▶ Given information
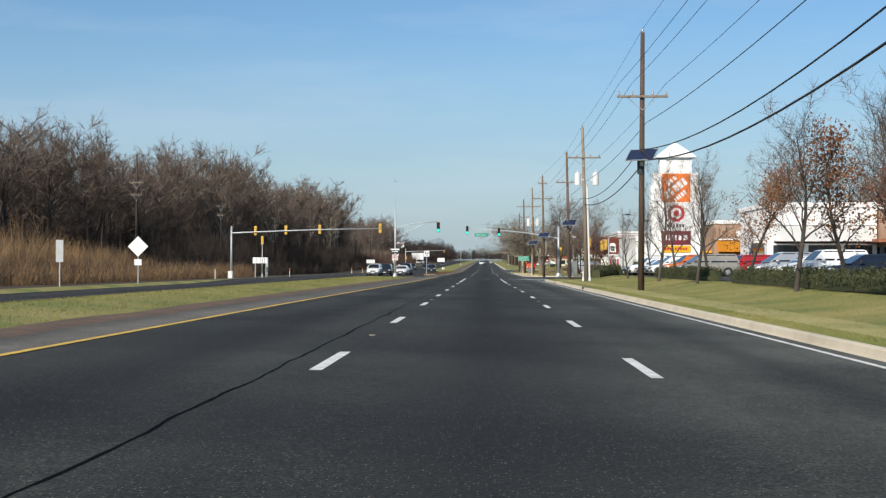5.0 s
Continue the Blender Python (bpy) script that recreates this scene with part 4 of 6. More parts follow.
# poles along the woods
LEFT = [(-40, 118, 13.6), (-38.5, 165, 14.4), (-39, 213, 14.4), (-39, 262, 14.2), (-40, 312, 14), (-40, 362, 14), (-40, 412, 14), (-40, 462, 14), (-40, 512, 14.5), (-40, 562, 14.5), (-40, 612, 14.5), (-40, 662, 14.5), (-40, 720, 14.5)]
left_poles = [pole(x, y, h, POLE_DARK, ((3.2, 1.6), (4.6, 1.2)), None, (0.05, 0), "dark utility pole before the bare woods", 0.15) for k, (x, y, h) in enumerate(LEFT)]


def span(v, f, a, b, sag, r, n=14):
    a, b = Vector(a), Vector(b)
    pts = [a.lerp(b, i / n) - Vector((0, 0, sag * 4 * (i / n) * (1 - i / n))) for i in range(n + 1)]
    tube(v, f, pts, [r] * (n + 1), 4, False)
    return pts


def overhead(name, label, points, sag, r):
    t = thing(name, label, "overhead wire", group="overhead wires")
    for a, b in zip(points, points[1:]):
        v, f = [], []
        span(v, f, a, b, sag * ((Vector(b) - Vector(a)).length / 45) ** 1.5, r)
        raw("span", v, f, WIRE, t, "", True)
    return t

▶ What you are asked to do
Drop the images and repeat the data exactly.

▶ Complete output
5.0 s
Continue the Blender Python (bpy) script that recreates this scene with part 4 of 6. More parts follow.
# poles along the woods
LEFT = [(-40, 118, 13.6), (-38.5, 165, 14.4), (-39, 213, 14.4), (-39, 262, 14.2), (-40, 312, 14), (-40, 362, 14), (-40, 412, 14), (-40, 462, 14), (-40, 512, 14.5), (-40, 562, 14.5), (-40, 612, 14.5), (-40, 662, 14.5), (-40, 720, 14.5)]
left_poles = [pole(x, y, h, POLE_DARK, ((3.2, 1.6), (4.6, 1.2)), None, (0.05, 0), "dark utility pole before the bare woods", 0.15) for k, (x, y, h) in enumerate(LEFT)]


def span(v, f, a, b, sag, r, n=14):
    a, b = Vector(a), Vector(b)
    pts = [a.lerp(b, i / n) - Vector((0, 0, sag * 4 * (i / n) * (1 - i / n))) for i in range(n + 1)]
    tube(v, f, pts, [r] * (n + 1), 4, False)
    return pts


def overhead(name, label, points, sag, r):
    t = thing(name, label, "overhead wire", group="overhead wires")
    for a, b in zip(points, points[1:]):
        v, f = [], []
        span(v, f, a, b, sag * ((Vector(b) - Vector(a)).length / 45) ** 1.5, r)
        raw("span", v, f, WIRE, t, "", True)
    return t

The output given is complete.